**TASK DESCRIPTION**
Strip the pictures and reproduce the rest of the listing exactly.

☆ ☆ ☆ ☆ ☆

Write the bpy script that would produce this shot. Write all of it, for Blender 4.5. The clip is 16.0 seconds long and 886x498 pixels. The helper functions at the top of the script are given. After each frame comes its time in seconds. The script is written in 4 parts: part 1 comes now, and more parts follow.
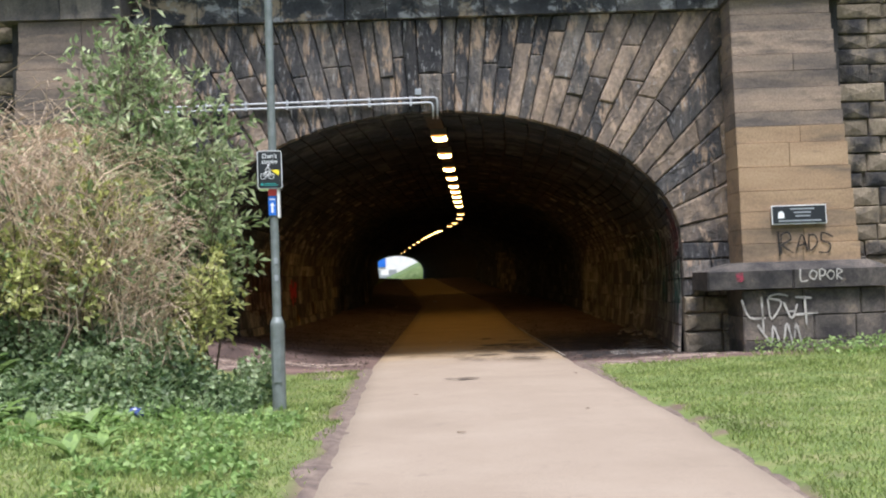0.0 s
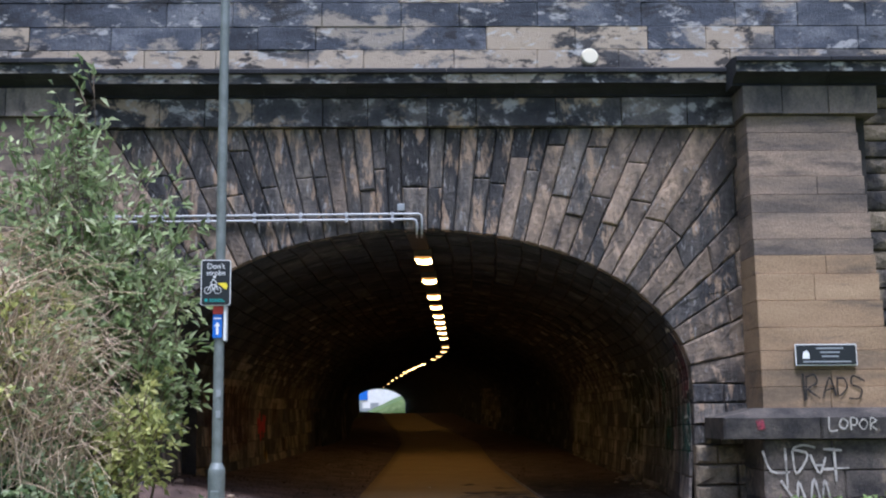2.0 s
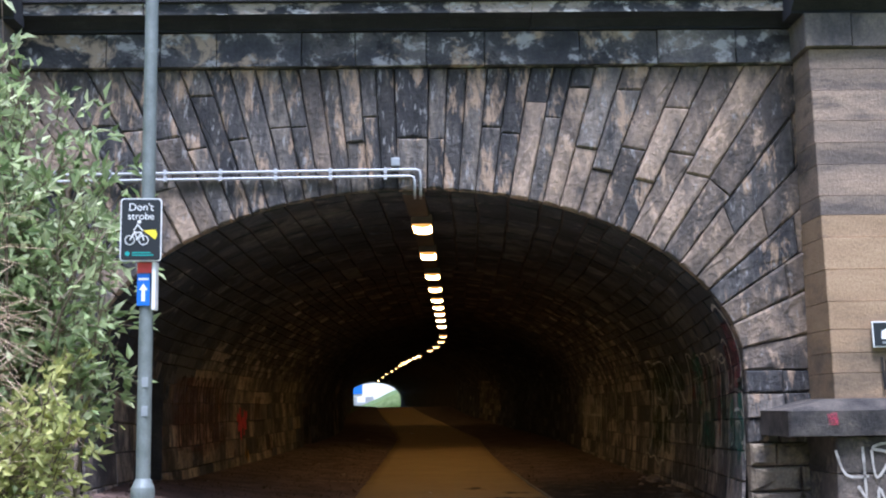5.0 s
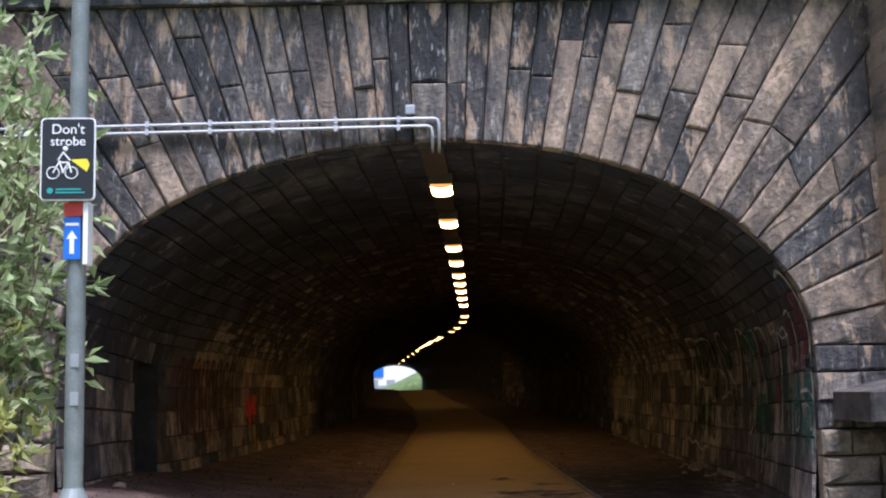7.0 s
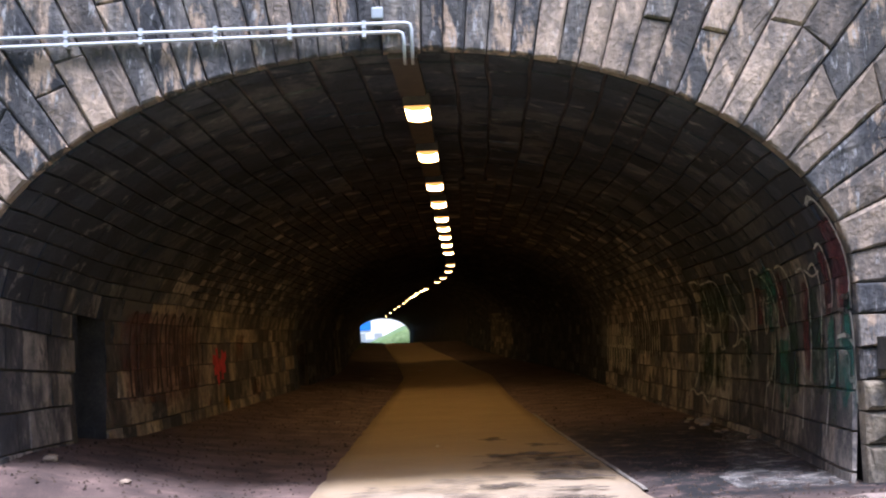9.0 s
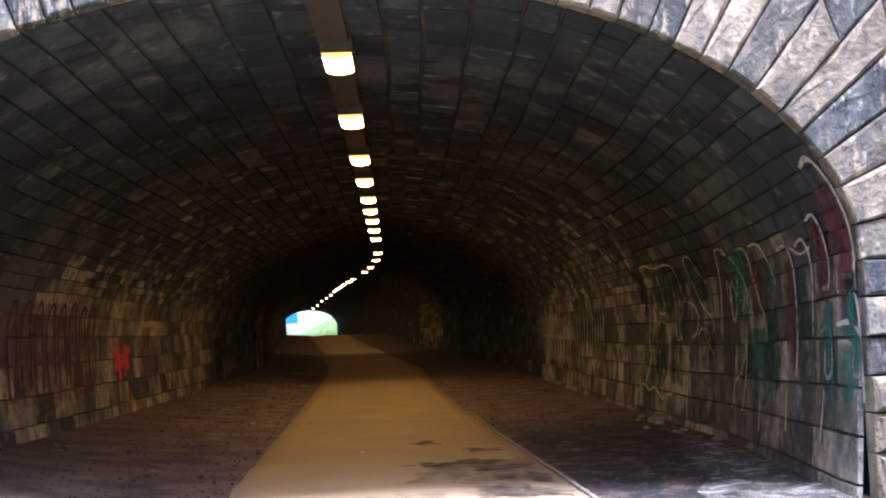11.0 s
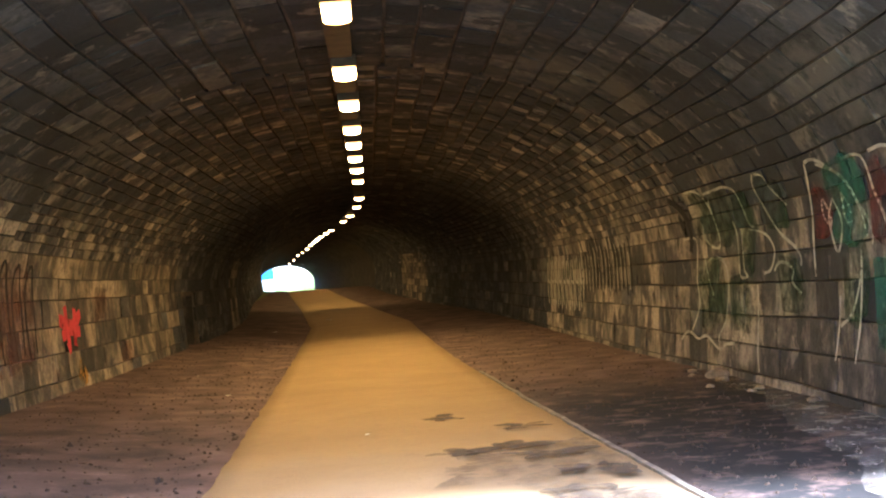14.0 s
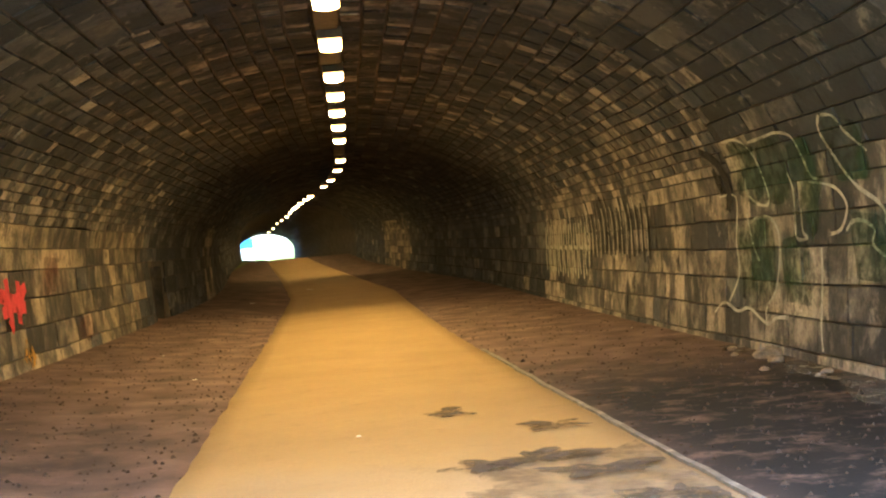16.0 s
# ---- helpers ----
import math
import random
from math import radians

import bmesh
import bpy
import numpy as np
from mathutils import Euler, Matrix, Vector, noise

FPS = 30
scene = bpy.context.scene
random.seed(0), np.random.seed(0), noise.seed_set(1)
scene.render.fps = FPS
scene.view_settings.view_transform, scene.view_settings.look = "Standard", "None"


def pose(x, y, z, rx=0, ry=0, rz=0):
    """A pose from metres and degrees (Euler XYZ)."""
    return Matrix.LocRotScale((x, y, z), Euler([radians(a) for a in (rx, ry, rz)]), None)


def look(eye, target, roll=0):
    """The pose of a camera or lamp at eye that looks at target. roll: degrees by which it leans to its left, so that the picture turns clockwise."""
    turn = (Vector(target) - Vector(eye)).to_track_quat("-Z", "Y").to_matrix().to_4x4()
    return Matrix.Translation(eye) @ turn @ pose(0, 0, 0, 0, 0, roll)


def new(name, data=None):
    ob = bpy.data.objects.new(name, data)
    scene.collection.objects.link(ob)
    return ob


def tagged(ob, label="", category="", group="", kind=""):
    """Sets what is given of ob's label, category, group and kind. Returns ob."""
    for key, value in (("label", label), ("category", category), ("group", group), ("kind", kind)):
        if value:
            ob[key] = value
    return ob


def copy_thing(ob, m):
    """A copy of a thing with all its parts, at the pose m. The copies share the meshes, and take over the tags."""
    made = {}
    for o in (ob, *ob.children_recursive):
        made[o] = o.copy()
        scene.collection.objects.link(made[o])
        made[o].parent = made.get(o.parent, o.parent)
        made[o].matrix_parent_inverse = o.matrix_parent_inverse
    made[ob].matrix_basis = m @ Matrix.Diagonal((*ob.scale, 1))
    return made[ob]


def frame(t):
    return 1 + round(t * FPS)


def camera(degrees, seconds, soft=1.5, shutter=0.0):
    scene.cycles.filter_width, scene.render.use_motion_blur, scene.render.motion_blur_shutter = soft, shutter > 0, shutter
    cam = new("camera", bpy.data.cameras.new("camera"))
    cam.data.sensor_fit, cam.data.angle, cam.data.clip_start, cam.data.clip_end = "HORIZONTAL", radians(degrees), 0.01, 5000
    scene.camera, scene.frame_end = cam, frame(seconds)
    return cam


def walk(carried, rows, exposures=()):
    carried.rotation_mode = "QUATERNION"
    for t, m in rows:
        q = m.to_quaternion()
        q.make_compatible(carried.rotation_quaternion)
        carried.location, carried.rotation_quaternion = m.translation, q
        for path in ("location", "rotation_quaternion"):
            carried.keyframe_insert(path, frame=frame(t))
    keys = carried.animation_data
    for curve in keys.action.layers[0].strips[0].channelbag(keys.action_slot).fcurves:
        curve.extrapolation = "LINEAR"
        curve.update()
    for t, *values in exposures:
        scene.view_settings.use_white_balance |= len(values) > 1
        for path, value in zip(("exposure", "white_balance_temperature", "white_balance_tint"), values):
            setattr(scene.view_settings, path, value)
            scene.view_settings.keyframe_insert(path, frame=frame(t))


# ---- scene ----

☆ ☆ ☆ ☆ ☆

**WORKED SOLUTION**
Write the bpy script that would produce this shot. Write all of it, for Blender 4.5. The clip is 16.0 seconds long and 886x498 pixels. The helper functions at the top of the script are given. After each frame comes its time in seconds. The script is written in 4 parts: part 1 comes now, and more parts follow.
0.0 s
2.0 s
5.0 s
7.0 s
9.0 s
11.0 s
14.0 s
16.0 s
# ---- helpers ----
import math
import random
from math import radians

import bmesh
import bpy
import numpy as np
from mathutils import Euler, Matrix, Vector, noise

FPS = 30
scene = bpy.context.scene
random.seed(0), np.random.seed(0), noise.seed_set(1)
scene.render.fps = FPS
scene.view_settings.view_transform, scene.view_settings.look = "Standard", "None"


def pose(x, y, z, rx=0, ry=0, rz=0):
    """A pose from metres and degrees (Euler XYZ)."""
    return Matrix.LocRotScale((x, y, z), Euler([radians(a) for a in (rx, ry, rz)]), None)


def look(eye, target, roll=0):
    """The pose of a camera or lamp at eye that looks at target. roll: degrees by which it leans to its left, so that the picture turns clockwise."""
    turn = (Vector(target) - Vector(eye)).to_track_quat("-Z", "Y").to_matrix().to_4x4()
    return Matrix.Translation(eye) @ turn @ pose(0, 0, 0, 0, 0, roll)


def new(name, data=None):
    ob = bpy.data.objects.new(name, data)
    scene.collection.objects.link(ob)
    return ob


def tagged(ob, label="", category="", group="", kind=""):
    """Sets what is given of ob's label, category, group and kind. Returns ob."""
    for key, value in (("label", label), ("category", category), ("group", group), ("kind", kind)):
        if value:
            ob[key] = value
    return ob


def copy_thing(ob, m):
    """A copy of a thing with all its parts, at the pose m. The copies share the meshes, and take over the tags."""
    made = {}
    for o in (ob, *ob.children_recursive):
        made[o] = o.copy()
        scene.collection.objects.link(made[o])
        made[o].parent = made.get(o.parent, o.parent)
        made[o].matrix_parent_inverse = o.matrix_parent_inverse
    made[ob].matrix_basis = m @ Matrix.Diagonal((*ob.scale, 1))
    return made[ob]


def frame(t):
    return 1 + round(t * FPS)


def camera(degrees, seconds, soft=1.5, shutter=0.0):
    scene.cycles.filter_width, scene.render.use_motion_blur, scene.render.motion_blur_shutter = soft, shutter > 0, shutter
    cam = new("camera", bpy.data.cameras.new("camera"))
    cam.data.sensor_fit, cam.data.angle, cam.data.clip_start, cam.data.clip_end = "HORIZONTAL", radians(degrees), 0.01, 5000
    scene.camera, scene.frame_end = cam, frame(seconds)
    return cam


def walk(carried, rows, exposures=()):
    carried.rotation_mode = "QUATERNION"
    for t, m in rows:
        q = m.to_quaternion()
        q.make_compatible(carried.rotation_quaternion)
        carried.location, carried.rotation_quaternion = m.translation, q
        for path in ("location", "rotation_quaternion"):
            carried.keyframe_insert(path, frame=frame(t))
    keys = carried.animation_data
    for curve in keys.action.layers[0].strips[0].channelbag(keys.action_slot).fcurves:
        curve.extrapolation = "LINEAR"
        curve.update()
    for t, *values in exposures:
        scene.view_settings.use_white_balance |= len(values) > 1
        for path, value in zip(("exposure", "white_balance_temperature", "white_balance_tint"), values):
            setattr(scene.view_settings, path, value)
            scene.view_settings.keyframe_insert(path, frame=frame(t))


# ---- scene ----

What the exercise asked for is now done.